Legal Update

More advice from the IAAF’s legal advice partner, Lawgistics.

Calling time – full or part

Both part time and full time workers who are doing the same or similar work need to be treated the same. As an employer you cannot treat one less favourably than the other.

Part time workers have the right to be treated no differently than colleagues who are full time in a comparable job role. This includes:

  • Same rates of pay
  • Same opportunities to training (don’t exclude part time staff because they simply work part time)
  • Same holiday entitlement based pro rata
  • Treated no different if workers are selected from redundancy
  • Have the same opportunities which are open to full time staff such as career break schemes

As an employer, you will need to provide an objective reason that justifies treating part time staff differently and the reason meets a genuine business need.

If a part time member of staff thinks they are being treated less favourably, and if there is no satisfactory discussion with their supervisor/line manager, they can then ask for a written statement with an explanation of the unfavourable treatment. The response should be within 21 days and if the member of staff is not happy with the reason then they could potentially bring a claim against you in an employment tribunal.
Closing a site and redundancy

When a company has multiple sites and is closing one of them, is it a redundancy situation for the workforce deployed at this site? The established law so far appeared to confirm the simple answer: yes, it is a redundancy situation, unless the employees have a mobility clause in their employment contracts, on which the employer can rely and instruct relocation.

A recent Employment Tribunal case Kellogg Brown & Root (UK) Ltd v Fitton and Ewer the courts added another refinement: it would be open for the courts to look into whether the instruction to relocate issued under the mobility clause was fair. In this case, Mr Fitton and Mr Ewer worked at the site of Kellog in Greenford, Middlesex. The company then closed its site in Greenford and instructed both employees to relocate to its site in Leatherhead, Surrey in pursuance of the mobility clause. Both employees refused and were summarily dismissed for gross misconduct in refusing to obey a lawful instruction.

The Employment Tribunal found, confirmed on appeal, that the instruction to relocate from Greenford to Leatherhead, some 30 miles away, was unreasonable and the dismissal was therefore unfair. The case was decided on its specific facts and the outcome would have been apparently different if both sites had been nearer or in the same locality.
The benefits of benefits

In tough economic times SME’s may seek to find ways in which to cut costs but avoid redundancies. Removal of staff benefits may be seen as a potential money saver; increased pension allowance or private healthcare for example, but is their removal really a good idea, how easy is it to do and what might be the consequences?

From a legal standpoint, the first port of call is the employment contract. If the benefit is included as a contractual term and your employees do not agree to a change, you will have to explore a variation of contract without employee consent which when to the employee’s detriment is likely to invoke a legal challenge and could also be the case in a situation where a benefit is contractual but where the contract includes a “general right to vary” clause as this difficult to rely on when seeking to remove benefits.

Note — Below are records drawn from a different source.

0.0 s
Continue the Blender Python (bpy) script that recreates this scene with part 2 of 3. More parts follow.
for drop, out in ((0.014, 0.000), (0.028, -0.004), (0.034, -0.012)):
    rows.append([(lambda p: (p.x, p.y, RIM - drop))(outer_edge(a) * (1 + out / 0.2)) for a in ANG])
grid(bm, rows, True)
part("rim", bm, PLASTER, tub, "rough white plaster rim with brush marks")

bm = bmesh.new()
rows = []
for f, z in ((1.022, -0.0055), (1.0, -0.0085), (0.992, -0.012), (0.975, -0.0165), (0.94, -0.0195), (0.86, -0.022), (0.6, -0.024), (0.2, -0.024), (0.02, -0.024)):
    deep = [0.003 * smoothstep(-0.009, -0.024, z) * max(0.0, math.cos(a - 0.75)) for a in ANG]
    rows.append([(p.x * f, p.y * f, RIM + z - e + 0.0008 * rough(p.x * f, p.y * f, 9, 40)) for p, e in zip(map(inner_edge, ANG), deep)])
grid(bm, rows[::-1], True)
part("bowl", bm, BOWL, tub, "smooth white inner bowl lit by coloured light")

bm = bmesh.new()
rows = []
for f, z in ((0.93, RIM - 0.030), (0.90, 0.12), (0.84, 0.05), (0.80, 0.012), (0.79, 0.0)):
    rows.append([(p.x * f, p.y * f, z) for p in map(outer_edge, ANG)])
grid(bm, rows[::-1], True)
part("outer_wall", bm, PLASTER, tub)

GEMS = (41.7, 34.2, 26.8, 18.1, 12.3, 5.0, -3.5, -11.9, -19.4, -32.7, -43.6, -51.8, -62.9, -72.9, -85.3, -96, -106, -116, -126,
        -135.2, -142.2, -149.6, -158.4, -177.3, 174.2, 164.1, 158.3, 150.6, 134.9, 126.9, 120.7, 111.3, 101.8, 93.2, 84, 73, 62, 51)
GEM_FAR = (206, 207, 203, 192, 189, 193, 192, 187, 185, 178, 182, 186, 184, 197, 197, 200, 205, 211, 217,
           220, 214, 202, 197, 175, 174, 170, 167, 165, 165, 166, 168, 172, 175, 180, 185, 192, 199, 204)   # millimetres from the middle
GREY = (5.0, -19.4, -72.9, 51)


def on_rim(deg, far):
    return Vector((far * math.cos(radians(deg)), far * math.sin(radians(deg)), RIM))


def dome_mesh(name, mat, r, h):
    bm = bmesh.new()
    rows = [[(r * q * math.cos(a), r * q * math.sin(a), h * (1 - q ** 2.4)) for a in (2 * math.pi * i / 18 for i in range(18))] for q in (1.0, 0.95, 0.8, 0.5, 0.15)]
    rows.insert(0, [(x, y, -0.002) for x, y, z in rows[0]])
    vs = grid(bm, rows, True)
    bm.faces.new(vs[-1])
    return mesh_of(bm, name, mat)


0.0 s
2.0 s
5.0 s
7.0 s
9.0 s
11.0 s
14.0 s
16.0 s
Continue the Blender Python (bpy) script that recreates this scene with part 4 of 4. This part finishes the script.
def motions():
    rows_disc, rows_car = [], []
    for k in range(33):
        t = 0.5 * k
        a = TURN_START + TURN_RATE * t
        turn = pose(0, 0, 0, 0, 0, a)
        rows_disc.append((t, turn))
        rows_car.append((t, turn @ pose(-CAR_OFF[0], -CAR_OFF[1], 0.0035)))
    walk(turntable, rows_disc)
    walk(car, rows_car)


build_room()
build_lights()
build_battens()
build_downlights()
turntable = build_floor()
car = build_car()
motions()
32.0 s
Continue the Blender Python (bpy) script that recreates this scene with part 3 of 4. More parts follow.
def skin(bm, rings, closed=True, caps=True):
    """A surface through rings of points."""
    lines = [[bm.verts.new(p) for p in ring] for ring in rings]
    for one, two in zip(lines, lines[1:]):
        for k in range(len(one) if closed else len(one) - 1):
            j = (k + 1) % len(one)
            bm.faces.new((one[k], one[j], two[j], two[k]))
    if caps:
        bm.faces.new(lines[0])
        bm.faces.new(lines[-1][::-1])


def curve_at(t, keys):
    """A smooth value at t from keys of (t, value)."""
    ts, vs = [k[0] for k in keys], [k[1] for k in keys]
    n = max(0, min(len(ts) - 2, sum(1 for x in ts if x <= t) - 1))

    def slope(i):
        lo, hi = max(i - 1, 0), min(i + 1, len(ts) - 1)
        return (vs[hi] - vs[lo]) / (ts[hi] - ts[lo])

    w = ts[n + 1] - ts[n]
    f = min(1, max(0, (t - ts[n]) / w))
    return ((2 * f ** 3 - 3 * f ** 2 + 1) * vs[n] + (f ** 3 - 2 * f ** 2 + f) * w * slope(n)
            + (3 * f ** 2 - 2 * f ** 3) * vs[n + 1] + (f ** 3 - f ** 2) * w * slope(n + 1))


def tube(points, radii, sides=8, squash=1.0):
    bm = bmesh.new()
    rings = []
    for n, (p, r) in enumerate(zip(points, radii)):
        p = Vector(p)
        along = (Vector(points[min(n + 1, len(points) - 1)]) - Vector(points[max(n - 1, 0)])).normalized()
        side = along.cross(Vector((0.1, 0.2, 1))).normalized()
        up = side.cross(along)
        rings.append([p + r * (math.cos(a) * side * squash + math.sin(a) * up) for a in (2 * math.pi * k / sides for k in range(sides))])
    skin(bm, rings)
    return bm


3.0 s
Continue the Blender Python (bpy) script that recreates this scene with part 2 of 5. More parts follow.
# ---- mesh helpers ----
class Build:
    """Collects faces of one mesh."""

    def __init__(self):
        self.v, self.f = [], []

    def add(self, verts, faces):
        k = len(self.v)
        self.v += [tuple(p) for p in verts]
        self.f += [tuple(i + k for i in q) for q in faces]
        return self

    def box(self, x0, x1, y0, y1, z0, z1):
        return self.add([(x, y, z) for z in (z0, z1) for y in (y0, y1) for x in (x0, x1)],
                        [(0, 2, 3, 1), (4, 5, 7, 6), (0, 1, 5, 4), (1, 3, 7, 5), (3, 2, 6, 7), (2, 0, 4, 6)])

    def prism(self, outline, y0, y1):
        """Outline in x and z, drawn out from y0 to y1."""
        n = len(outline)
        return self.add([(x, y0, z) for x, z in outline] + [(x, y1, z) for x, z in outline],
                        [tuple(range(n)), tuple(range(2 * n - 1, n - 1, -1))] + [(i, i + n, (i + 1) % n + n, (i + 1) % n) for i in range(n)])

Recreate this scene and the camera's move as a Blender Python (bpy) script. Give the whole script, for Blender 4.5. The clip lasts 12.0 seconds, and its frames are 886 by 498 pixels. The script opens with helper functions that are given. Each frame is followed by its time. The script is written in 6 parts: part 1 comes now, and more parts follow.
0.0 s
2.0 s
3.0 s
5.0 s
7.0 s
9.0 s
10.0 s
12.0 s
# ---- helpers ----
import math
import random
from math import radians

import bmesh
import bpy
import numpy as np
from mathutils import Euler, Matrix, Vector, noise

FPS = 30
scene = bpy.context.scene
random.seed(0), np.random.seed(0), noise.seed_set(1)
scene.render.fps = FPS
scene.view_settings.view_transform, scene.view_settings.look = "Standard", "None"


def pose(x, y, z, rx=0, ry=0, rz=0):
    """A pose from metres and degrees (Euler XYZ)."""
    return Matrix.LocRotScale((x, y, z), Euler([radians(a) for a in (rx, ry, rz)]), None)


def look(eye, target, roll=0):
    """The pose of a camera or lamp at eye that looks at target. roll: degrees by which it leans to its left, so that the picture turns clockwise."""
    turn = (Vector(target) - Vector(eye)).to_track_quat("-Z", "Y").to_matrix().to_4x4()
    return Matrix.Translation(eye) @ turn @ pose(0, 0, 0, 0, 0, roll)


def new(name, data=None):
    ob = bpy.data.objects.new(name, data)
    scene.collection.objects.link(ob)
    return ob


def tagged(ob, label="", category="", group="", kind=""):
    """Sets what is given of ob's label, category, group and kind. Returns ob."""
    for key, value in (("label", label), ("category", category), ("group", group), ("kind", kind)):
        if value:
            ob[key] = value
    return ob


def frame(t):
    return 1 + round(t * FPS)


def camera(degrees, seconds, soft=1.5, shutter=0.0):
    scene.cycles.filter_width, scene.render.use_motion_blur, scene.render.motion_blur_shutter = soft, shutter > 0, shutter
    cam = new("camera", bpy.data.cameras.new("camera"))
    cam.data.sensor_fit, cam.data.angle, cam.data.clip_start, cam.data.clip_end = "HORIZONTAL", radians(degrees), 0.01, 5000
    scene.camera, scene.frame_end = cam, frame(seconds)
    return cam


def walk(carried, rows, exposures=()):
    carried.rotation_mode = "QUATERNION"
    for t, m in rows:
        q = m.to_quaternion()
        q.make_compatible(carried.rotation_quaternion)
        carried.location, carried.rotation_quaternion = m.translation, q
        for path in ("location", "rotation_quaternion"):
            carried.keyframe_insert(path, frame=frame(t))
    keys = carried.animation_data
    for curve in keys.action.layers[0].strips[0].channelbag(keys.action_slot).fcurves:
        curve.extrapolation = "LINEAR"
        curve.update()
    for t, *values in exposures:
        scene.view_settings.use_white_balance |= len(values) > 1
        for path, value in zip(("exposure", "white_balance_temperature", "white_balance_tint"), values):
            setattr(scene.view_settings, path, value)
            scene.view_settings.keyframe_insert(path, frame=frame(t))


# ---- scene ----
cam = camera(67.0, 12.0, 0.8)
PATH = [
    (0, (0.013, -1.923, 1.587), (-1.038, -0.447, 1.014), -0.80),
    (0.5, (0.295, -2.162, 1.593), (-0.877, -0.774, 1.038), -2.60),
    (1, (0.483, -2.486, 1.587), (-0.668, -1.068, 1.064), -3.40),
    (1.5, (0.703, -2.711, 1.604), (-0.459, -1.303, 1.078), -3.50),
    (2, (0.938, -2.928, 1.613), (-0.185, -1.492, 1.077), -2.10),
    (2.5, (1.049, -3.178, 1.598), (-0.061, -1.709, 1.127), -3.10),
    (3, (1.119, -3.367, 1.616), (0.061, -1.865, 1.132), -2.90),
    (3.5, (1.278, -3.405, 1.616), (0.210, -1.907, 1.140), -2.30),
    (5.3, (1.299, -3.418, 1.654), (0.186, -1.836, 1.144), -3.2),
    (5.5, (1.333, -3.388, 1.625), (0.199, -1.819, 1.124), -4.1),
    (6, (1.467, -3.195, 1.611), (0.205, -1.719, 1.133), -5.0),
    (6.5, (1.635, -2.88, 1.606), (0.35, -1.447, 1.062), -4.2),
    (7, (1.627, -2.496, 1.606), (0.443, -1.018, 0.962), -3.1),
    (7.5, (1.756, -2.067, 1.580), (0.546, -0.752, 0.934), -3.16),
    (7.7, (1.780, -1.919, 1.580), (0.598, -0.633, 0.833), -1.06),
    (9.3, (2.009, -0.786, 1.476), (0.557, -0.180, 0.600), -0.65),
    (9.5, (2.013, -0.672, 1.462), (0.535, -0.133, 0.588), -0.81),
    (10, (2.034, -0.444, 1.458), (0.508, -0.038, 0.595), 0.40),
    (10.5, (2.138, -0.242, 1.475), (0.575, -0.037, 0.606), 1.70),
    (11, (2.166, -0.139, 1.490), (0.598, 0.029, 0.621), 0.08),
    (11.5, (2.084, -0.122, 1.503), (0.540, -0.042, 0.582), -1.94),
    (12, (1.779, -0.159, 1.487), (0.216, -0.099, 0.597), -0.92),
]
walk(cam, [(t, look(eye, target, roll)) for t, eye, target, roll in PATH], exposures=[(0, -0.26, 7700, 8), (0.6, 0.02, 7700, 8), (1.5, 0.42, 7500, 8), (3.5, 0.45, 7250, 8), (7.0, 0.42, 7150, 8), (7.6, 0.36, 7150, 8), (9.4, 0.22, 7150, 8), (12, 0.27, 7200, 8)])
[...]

If the benefit is not a contractual term you would need to consider whether the benefit has become an implied part of the contract by way of ‘custom and practice’ for example and this means it must be; “reasonable, notorious and certain”.

The fact that a benefit has been granted by an employer for a number of years will not necessarily mean it has become a binding entitlement. Firstly, this is because the term must be known to the workforce so that employees have a reasonable expectation of receiving the benefit. For example, if details of the benefit are published in an easily accessible document such as a staff handbook this might point towards an implied term. However, if information about the benefit is set out in a restricted policy document available only to a small group of management or HR, this would point away from the benefit having become an implied term. Secondly, the employer must have behaved in such a way which suggests it felt a sense of legal obligation to provide the benefit.

From an HR and management standpoint it is important to consider why you offer the benefit and the likely effect of its removal. One aim of reward and pay is to attract, retain and motivate staff and what you lose in staff motivation, loyalty and trust may not be worth the cost of withdrawing the benefit. It is vital to carry out a firm analysis of the potential legal implications and on the impact to business before making any decisions.